From a policy perspective, it is worth asking whether anyone, in the government or otherwise, can provide a meaningful and practical distinction between the “substantial authority” and “realistic possibility” standards. Nevertheless, the language of the regulations, accepted at face value, creates a dilemma for taxpayers, either: (i) disclose a position contrary to a revenue ruling and invite a challenge from the IRS, or (ii) do not disclose the position and face a higher standard to avoid the imposition of a 20-percent penalty.
Taxpayers can also avoid these penalties by demonstrating reasonable cause and good faith; however, as the Tax Court’s decision last year in Canal Corp. v. Comm’r suggests, the bar for satisfying that standard (particularly for corporate taxpayers involved in complex tax planning) may be rising. As a result, taxpayers should not take for granted that reasonable cause and good faith can be shown any more easily than “substantial authority” or a “realistic possibility”.

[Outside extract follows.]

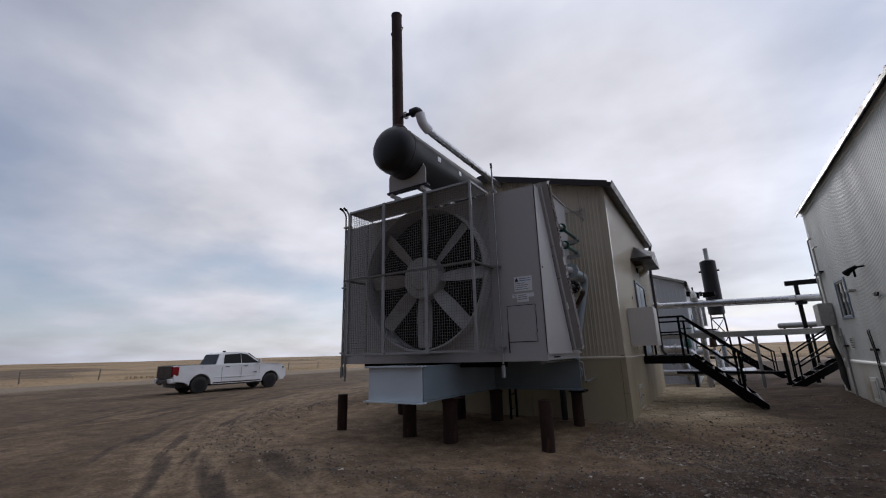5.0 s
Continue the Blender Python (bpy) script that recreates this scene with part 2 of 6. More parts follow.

If nothing else, the dilemma discussed above simply reflects one more area in which federal tax law has grown overly complex. Taxpayers already confront substantive rules that require many volumes of opinions, statutes, regulations, rulings, and other guidance. Increasingly, they face a similarly extensive minefield when it comes to the procedural requirements associated with the implementation of those substantive rules. If, as recent headlines suggest, meaningful tax reform is on the table, lawmakers should not forget that any reform should encompass both substantive and procedural aspects of the law.